Delegates confident after start of FIFA Cyprus talks

An opening round of talks aimed at ending more than 50 years of deadlock in Cypriot football has ended with both sides confident of reaching a solution.

The two-hour meeting at the headquarters of world soccer's governing body FIFA on Thursday involved delegates from the official Cyprus FA and the non-official Cyprus Turkish FA.

The talks stopped short of considering concrete solutions to the impasse that has seen Turkish Cypriot players and clubs excluded from international competition since the founding of their breakaway association in 1955.

Instead, both sides agreed to meet again in Zurich on Oct. 27.

"The meeting resulted as expected, because the problem of football on the island of Cyprus is a long-standing one," Cyprus Turkish FA vice president Tahir Seroydas told Reuters.

"We knew it would not be possible to find an end solution in the first meeting but we are ready to make the necessary compromises and believe we will proceed and find a way."

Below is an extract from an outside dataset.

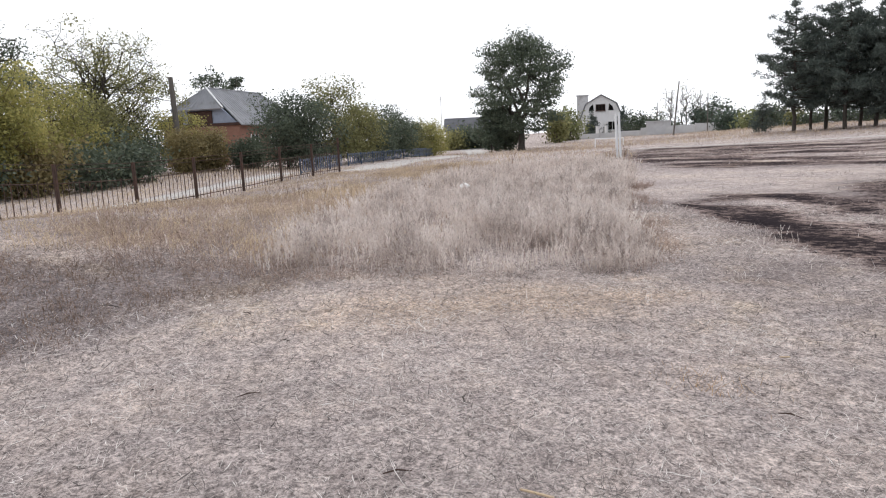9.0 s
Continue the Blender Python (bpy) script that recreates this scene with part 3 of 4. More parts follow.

The Turkish Cypriot enclave of about 240,000 people was carved out of territory seized by Turkey in an invasion in 1974 triggered by a brief Greek-inspired coup in Cyprus, and has only been officially recognised by Ankara.

"I think we have achieved the maximum that we could today according to the circumstances," Cyprus FA president Costakis Koutsokoumnis told Reuters.

"It is very delicate especially knowing how politicians can think and react but these talks were purely about football and how we can help the island in football terms.

"The atmosphere was excellent, there is no doubting the will that is there on both sides and I am confident something can be done."